To deploy, customers install a lightweight on‑premises “utility node” that auto‑discovers assets and streams telemetry to Aravolta for dashboards, alerting, and reporting. The company sells the platform alongside integration and migration services (e.g., legacy mapping, tenant dashboards, bespoke connectors) and states SOC 2 Type I compliance. It targets colocation, enterprise, and cloud operators that want centralized monitoring, reporting, and planning rather than a DIY stack (YC profile custom solutions homepage/FAQ monitoring).
Who are their target customer(s)
- Colocation operators (multi‑tenant sites): Need unified visibility across tenant racks, PDUs and sensors to spot outages, track billing‑relevant power use, and close compliance gaps across sites (monitoring custom solutions).
- Enterprise data center operations teams (IT/ops at large companies): Struggle to maintain accurate inventory, track power/PUE, and plan capacity without manual spreadsheets or siloed tools; want a consolidated system with planning and sustainability outputs (site EPD/digital twins).
- Cloud and private‑cloud operators (smaller‑scale cloud providers and internal cloud teams): Need safer, faster rollouts for firmware and capacity reallocations across many racks and sites while reducing operator error; looking for recommendations or automated controls (homepage/features industry context).
- Facilities and infrastructure teams (power/cooling engineers): Hotspots, PDU failures, and unclear environmental trends cause reactive firefighting; require high‑frequency telemetry, thermal mapping, and alerts to catch issues early (monitoring).
- Migration/integration project owners (ITSM/CMDB/legacy‑DCIM integrators): Onboarding tenants and tying legacy systems into a new platform needs custom connectors and one‑off work; prefer a vendor that delivers software plus services for mapping, tenant dashboards, and bespoke workflows (custom solutions YC profile).
How would they acquire their first 10, 50, and 100 customers
- First 10: Founder‑led, paid on‑site pilots with nearby colos and a few enterprise ops teams; Aravolta installs the utility node and handles migration/tenant mapping in exchange for references and case studies (YC profile custom solutions).
- First 50: Productize the first deployments into a repeatable migration playbook (prebuilt connectors, standard tenant dashboards, fixed‑scope packages) and use references to close regional colo chains and enterprise IT teams with short professional‑services engagements (monitoring custom solutions).
- First 100: Harden the on‑prem node (images/runbooks) and migration playbooks; recruit SIs and PDU/sensor/ITSM partners to resell or bundle Aravolta; use published case studies and the emerging AI/optimization features as upsells for multi‑site colo and cloud operators (custom solutions AI‑native context).
What is the rough total addressable market
Top-down context:
Analysts size the global DCIM software market in the mid‑single‑digit billions and growing at double‑digit CAGRs.
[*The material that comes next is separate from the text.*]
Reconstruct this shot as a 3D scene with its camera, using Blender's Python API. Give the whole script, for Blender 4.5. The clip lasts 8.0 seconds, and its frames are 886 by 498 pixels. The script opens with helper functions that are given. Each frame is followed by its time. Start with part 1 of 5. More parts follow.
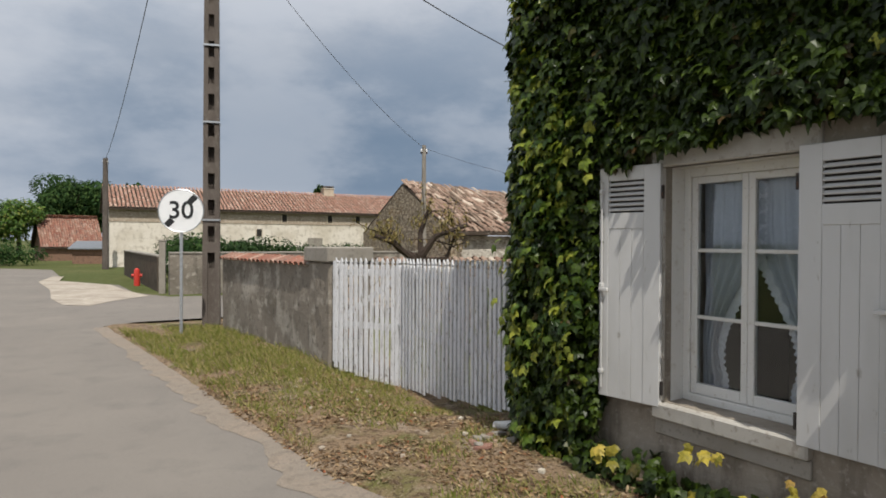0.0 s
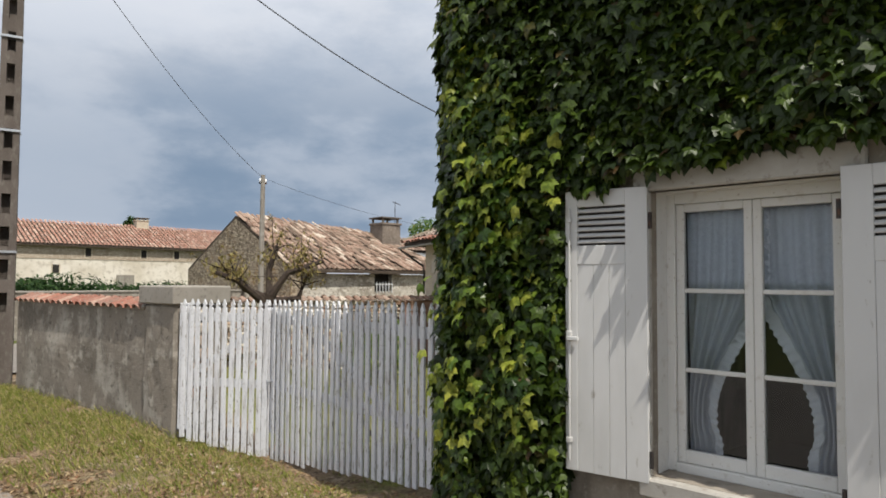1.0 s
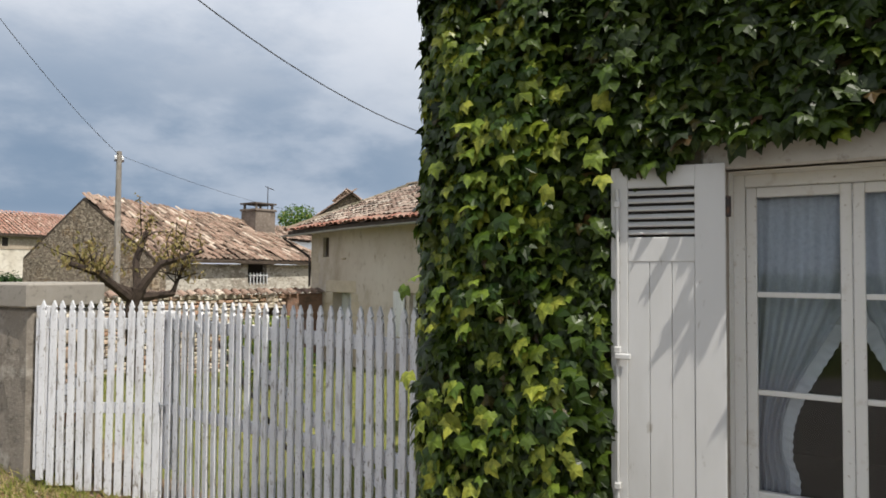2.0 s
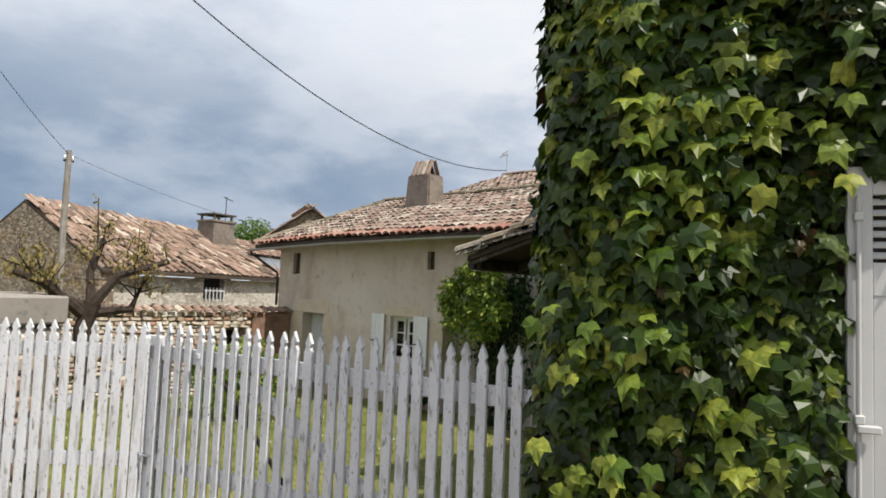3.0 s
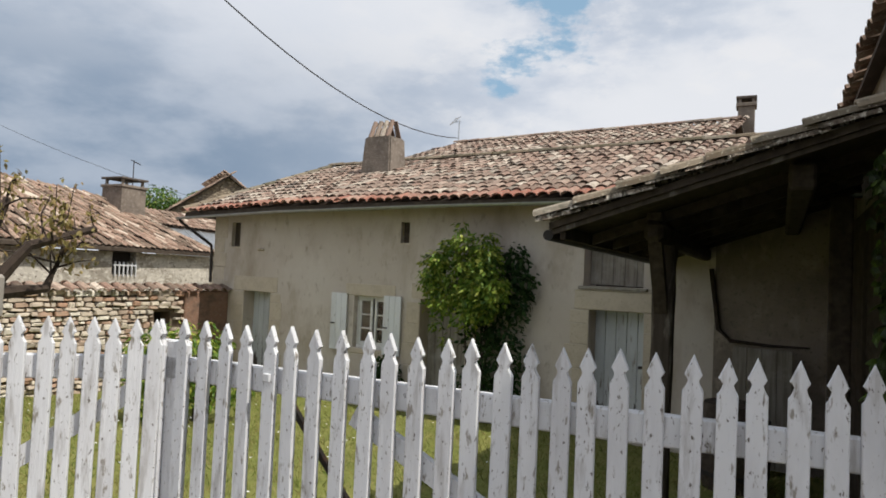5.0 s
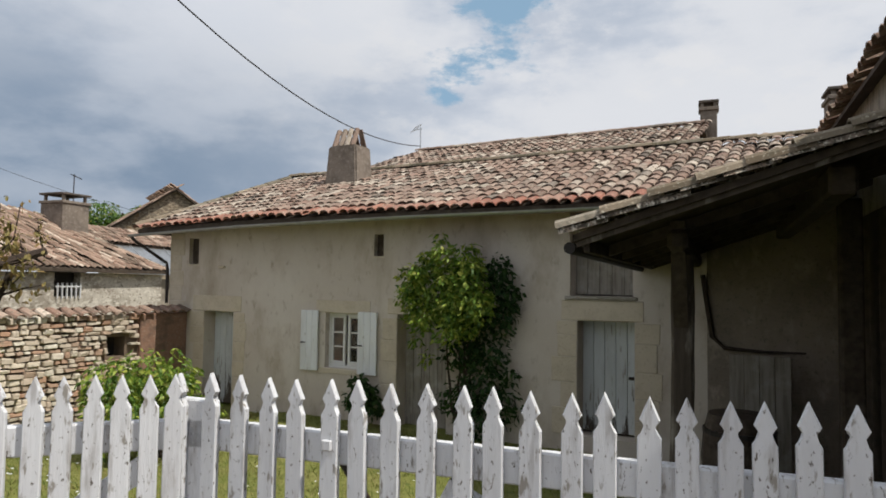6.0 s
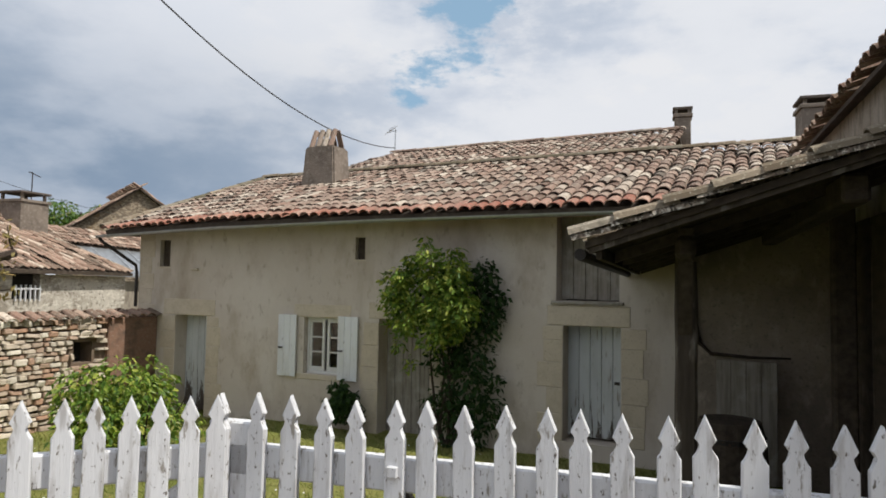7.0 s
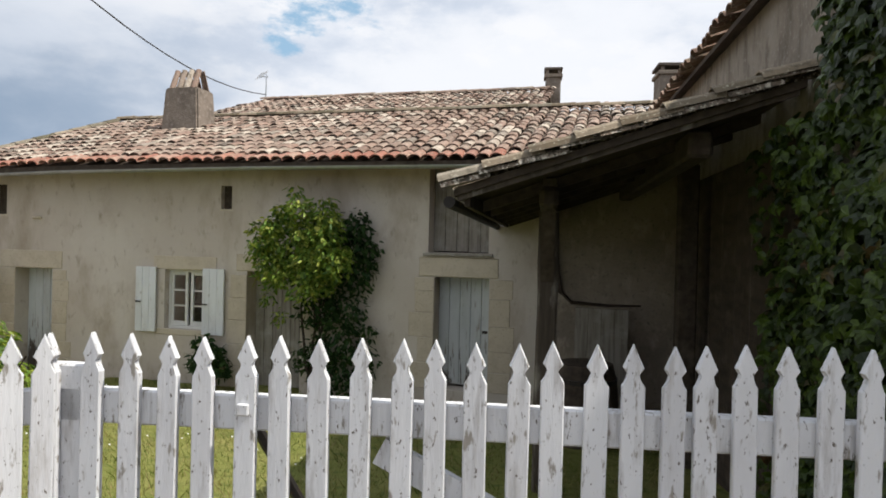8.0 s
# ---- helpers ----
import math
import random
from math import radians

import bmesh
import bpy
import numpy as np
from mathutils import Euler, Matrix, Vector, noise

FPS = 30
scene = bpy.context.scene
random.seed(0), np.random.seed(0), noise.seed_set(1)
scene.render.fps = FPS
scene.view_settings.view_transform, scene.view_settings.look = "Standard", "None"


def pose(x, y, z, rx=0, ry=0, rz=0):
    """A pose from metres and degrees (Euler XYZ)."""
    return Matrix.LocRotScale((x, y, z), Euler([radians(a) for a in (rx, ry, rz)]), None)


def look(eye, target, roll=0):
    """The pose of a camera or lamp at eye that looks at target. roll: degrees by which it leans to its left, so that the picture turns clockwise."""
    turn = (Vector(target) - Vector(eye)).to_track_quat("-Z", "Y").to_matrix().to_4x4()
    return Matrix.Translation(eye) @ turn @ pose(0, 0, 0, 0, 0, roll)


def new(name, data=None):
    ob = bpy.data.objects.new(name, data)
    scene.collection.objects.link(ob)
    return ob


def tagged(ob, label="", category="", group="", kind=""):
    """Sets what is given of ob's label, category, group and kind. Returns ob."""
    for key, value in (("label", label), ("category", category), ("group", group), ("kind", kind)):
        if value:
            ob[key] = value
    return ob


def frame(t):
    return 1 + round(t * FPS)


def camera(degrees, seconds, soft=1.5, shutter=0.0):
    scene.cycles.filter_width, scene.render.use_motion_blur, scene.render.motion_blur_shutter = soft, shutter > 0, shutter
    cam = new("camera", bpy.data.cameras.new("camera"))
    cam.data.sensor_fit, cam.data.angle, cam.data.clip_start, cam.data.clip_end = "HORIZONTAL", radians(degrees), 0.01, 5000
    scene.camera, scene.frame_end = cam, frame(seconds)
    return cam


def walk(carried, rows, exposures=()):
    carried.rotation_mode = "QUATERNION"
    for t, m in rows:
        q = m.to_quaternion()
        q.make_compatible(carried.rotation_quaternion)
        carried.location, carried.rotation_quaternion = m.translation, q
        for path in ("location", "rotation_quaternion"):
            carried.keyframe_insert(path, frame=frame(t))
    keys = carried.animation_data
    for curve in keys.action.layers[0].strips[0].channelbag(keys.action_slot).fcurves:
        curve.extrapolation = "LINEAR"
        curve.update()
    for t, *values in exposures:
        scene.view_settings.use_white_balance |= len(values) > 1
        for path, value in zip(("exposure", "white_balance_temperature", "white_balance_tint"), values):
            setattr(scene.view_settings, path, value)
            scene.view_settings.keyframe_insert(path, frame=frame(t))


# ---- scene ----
cam = camera(67.8, 8.0, soft=1.75)
PATH = [
    (0, (1.042, 0.526, 1.678), (1.628, 2.438, 1.656), 0.3),
    (0.5, (0.916, 1.162, 1.675), (1.759, 2.974, 1.749), 1.6),
    (1, (0.818, 1.811, 1.676), (1.882, 3.502, 1.772), 0.4),
    (2.5, (0.875, 3.689, 1.745), (2.337, 5.051, 1.829), 1.4),
    (3, (0.978, 4.272, 1.727), (2.471, 5.596, 1.862), 2.3),
    (3.5, (1.039, 4.786, 1.724), (2.642, 5.978, 1.835), 2.3),
    (3.8, (1.162, 5.129, 1.72), (2.808, 6.263, 1.771), 1.6),
    (4, (1.204, 5.305, 1.693), (2.852, 6.437, 1.756), 1.3),
    (4.5, (1.36, 5.773, 1.692), (3.019, 6.888, 1.753), 1.5),
    (4.7, (1.353, 5.954, 1.684), (3.01, 7.073, 1.745), 2.1),
    (5.8, (1.484, 6.709, 1.744), (3.224, 7.687, 1.861), 1.9),
    (6, (1.505, 6.803, 1.757), (3.255, 7.764, 1.86), 0.8),
    (6.5, (1.503, 7.027, 1.783), (3.296, 7.906, 1.892), 0.3),
    (6.6, (1.49, 7.058, 1.792), (3.287, 7.929, 1.895), 0.7),
    (7, (1.484, 7.127, 1.781), (3.285, 7.991, 1.893), 1.0),
    (7.5, (1.509, 7.145, 1.744), (3.323, 7.986, 1.764), 0.2),
    (7.6, (1.507, 7.135, 1.74), (3.347, 7.921, 1.752), 0.6),
    (8, (1.541, 7.098, 1.719), (3.474, 7.61, 1.706), 1.4),
]
walk(cam, [(t, look(eye, target, roll)) for t, eye, target, roll in PATH],
     [(0.0, -0.23), (0.5, -0.07), (1.0, 0.04), (2.5, 0.14), (3.5, 0.20), (4.5, 0.10), (6.0, -0.10), (7.0, 0.0), (7.5, 0.12), (8.0, 0.25)])

# ---- world, sun, exposure ----
SUN_DIR = Vector((0.02, -1.0, 1.62)).normalized()
world = bpy.data.worlds.new("sky")
scene.world = world
world.use_nodes = True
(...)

For example, Grand View Research estimates ~$3.5B in 2025, while Future Market Insights pegs 2025 at ~$4.7B, with continued growth through 2030–2035 (GVR FMI).
Bottom-up calculation:
Focus on public/colocation and enterprise data centers: if ~6,000 public data centers are in market circa 2025 and Aravolta’s average ACV (software + services) is $75k–$200k/site, that yields ~$0.45–$1.2B TAM for public sites alone; adding a comparable pool of private enterprise sites roughly doubles this to ~$0.9–$2.4B, before considering multi‑site expansions and automation add‑ons (ABI Research on ~6,111 public DCs).
Assumptions:
- Average ACV (software + services) of $75k–$200k per site based on bundled DCIM + onboarding/integration typical of complex facilities.
- Initial TAM focuses on colocation and enterprise/private cloud sites; hyperscale operators are excluded or treated as outliers with different buying patterns.
- Public data center count (~6,000) used as a proxy for addressable sites; assumes a comparable order of magnitude of private enterprise sites.